We can thus see the composition of the Exodus narrative from a striking new perspective. Just as the written form of the patriarchal narratives wove together the scattered traditions of origins in the service of a seventh century national revival in Judah, the fully elaborated story of conflict with Egypt--of the great power of the God of Israel and his miraculous rescue of his people--served an even more immediate political and military end. The great saga of a new beginning and a second chance must have resonated in the consciousness of the seventh century's readers, reminding them of their own difficulties and giving them hope for the future.
Attitudes towards Egypt in the late monarchic Judah were always a mixture of awe and revulsion. On one hand, Egypt had always provided a safe haven in time of famine and an asylum for runaways, and was perceived as a potential ally against invasions from the north. At the same time there had always been suspicion and animosity towards the great southern neighbor, whose ambitions from the earliest times were to control the vital overland passage through the land of Israel northward to Asia Minor and Mesopotamia. Now a young leader of Judah was prepared to confront the great pharaoh, and ancient traditions from many different sources were crafted into a single sweeping epic that bolstered Josiah's political aims.
New layers would be added to the Exodus story in subsequent centuries--during the exile in Babylonia and beyond.

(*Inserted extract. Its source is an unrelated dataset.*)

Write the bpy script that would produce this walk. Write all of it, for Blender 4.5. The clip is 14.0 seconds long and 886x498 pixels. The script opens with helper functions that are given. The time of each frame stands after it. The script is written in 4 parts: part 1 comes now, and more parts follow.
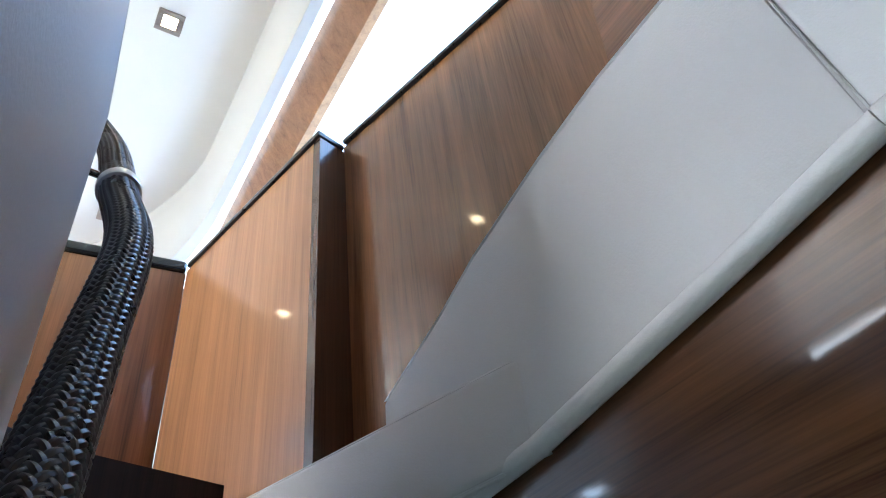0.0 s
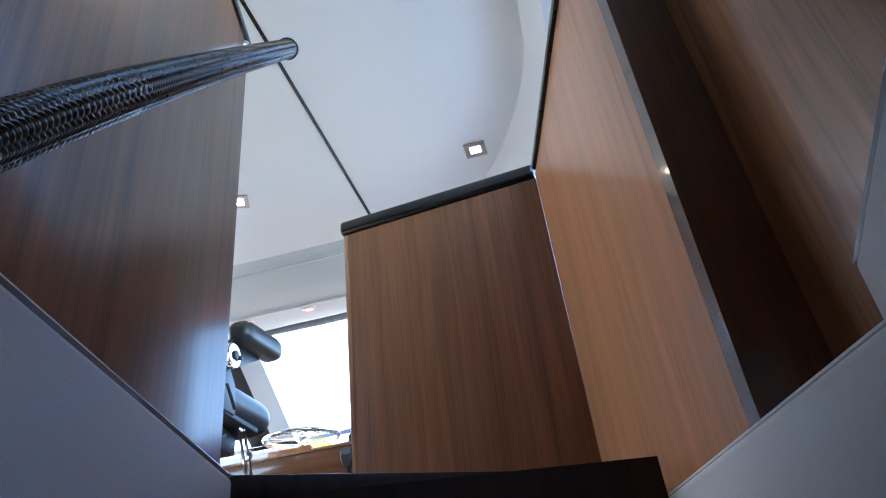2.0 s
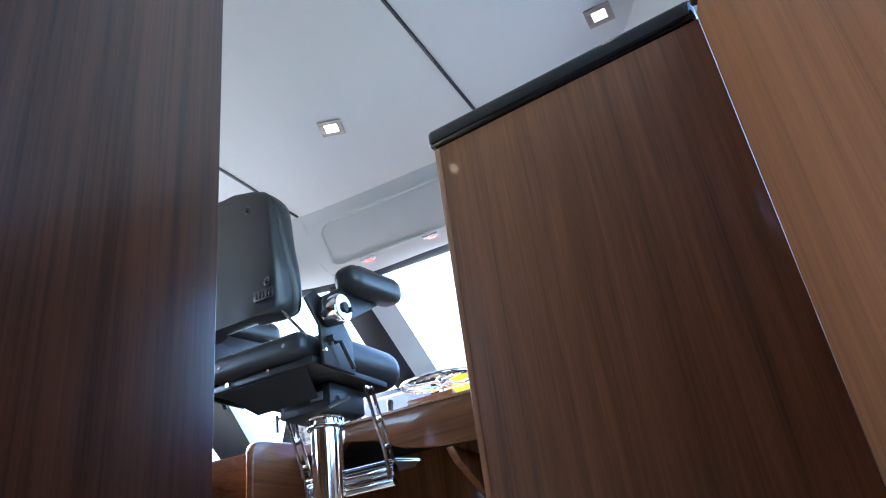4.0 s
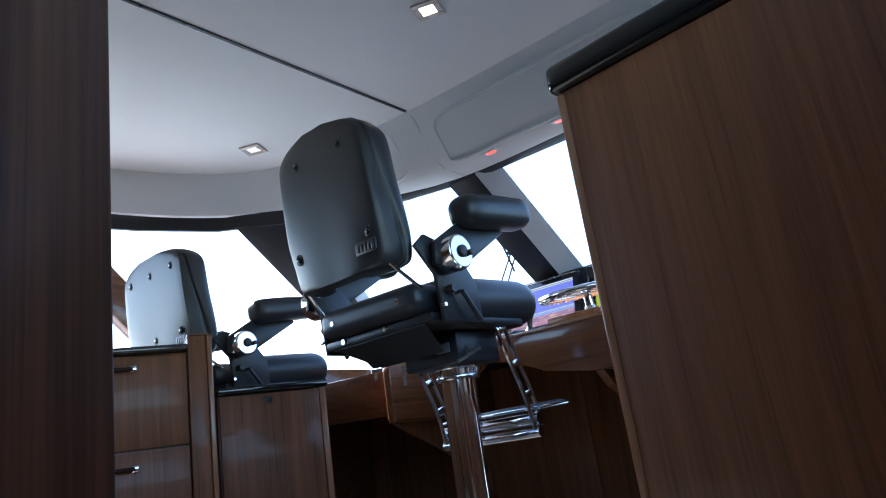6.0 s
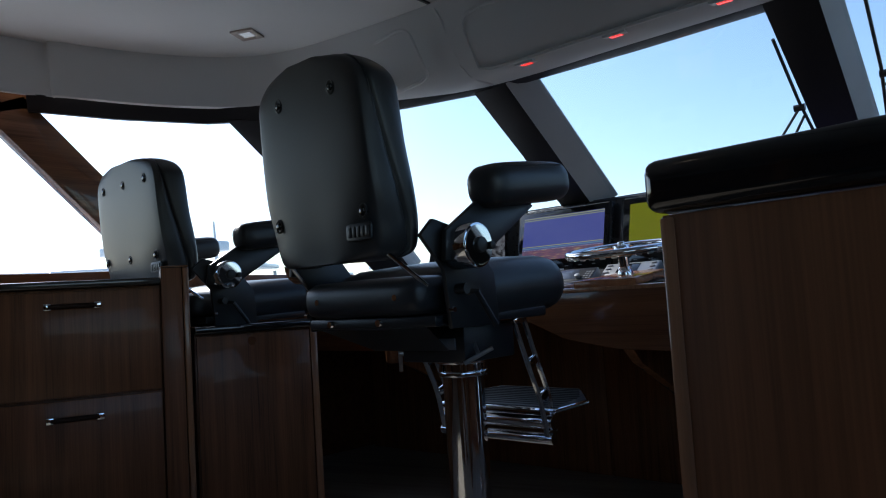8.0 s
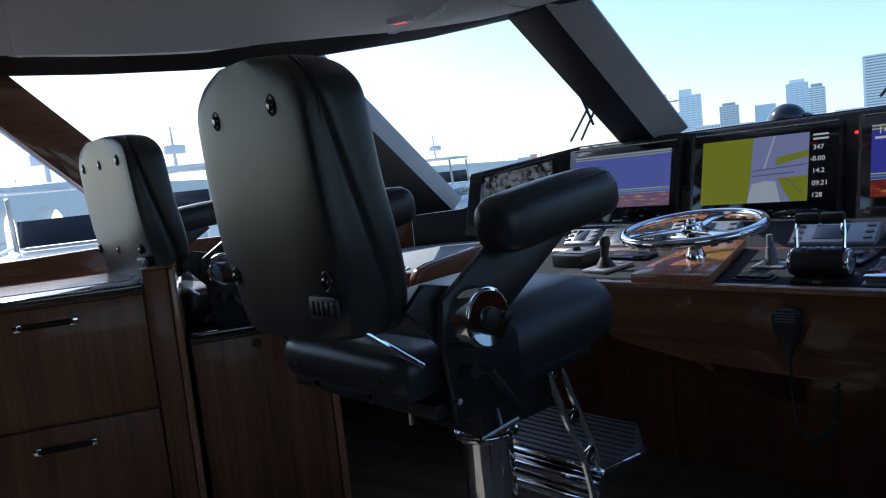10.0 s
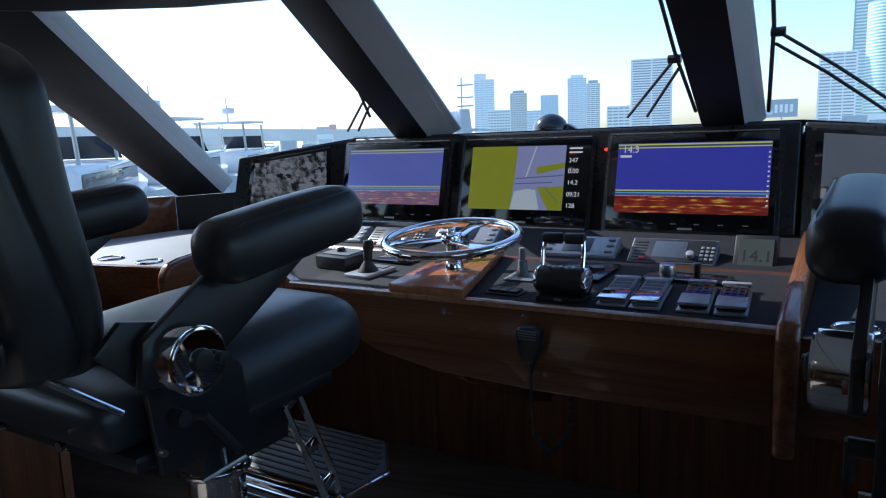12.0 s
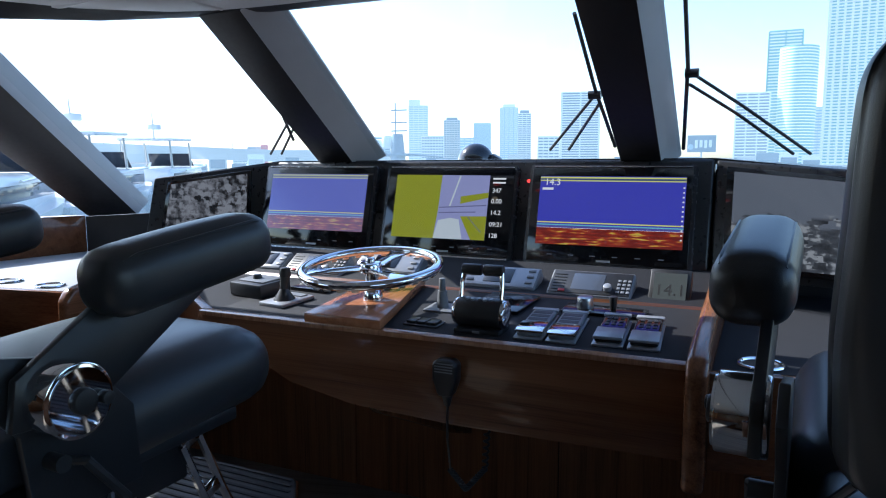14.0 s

But we can now see how the astonishing composition came together under the pressure of a growing conflict with Egypt in the seventh century BCE."***
Therefore, the best explanation for the story of the Exodus, via Ockham's razor, is that it did not occur as depicted in the Old Testament, but instead, was an ideological story written to elevate the status of the Jewish kings, and to serve their political, economic, and social interests.